Wednesday 4 August 2010

4 Aug

Very good sailing indeed. Paul Roe kindly volunteered to crew, the wind entirely failed to disappear at 7pm as some suggested, and it was GOOOOOD!

The course was a motley collection of very short legs, mostly close reaches, and as we discovered, almost entirely useless if you wanted to fly your spinnaker. But the wind was glorious, coming and going in big lumps, and it was just perfect for the course. Any less wind and we'd have been plodding along the 2 sail reaches getting bored, any more and we'd have been properly overpowered and deeply unhappy. But as it was, it was great, with a lot of bearing away in the gusts and dumping flipping great armfuls of mainsheet. And there were usually a few upturned hulls to avoid at the gybe marks (of which there were 3).

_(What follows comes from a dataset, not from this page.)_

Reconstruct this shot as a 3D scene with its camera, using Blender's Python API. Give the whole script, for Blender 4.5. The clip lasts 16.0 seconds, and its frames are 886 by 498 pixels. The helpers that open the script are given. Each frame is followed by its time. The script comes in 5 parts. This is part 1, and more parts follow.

In terms of actually racing, it was more of an assault course than a race course, the only way to overtake being to avoid making a mistake. This was most noticeable on the reach from X to K, which started life as a moderately broad 3 sail reach (the only one on the course) and morphed into a 'why the hell did we think the kite was a good idea?' leg, then a 'just about flyable' leg, then an Assie-drop at the end leg, and so on.

We had a good tussle with Tim Rush and Richard in Pete's boat, before they retired thinking they'd finished and we carried on (also thinking we'd finished, but up for another lap anyway).

Verdict, nice to see a bit more of the unseasonal windy stuff, and a distinctly mental course to go with it. Really good!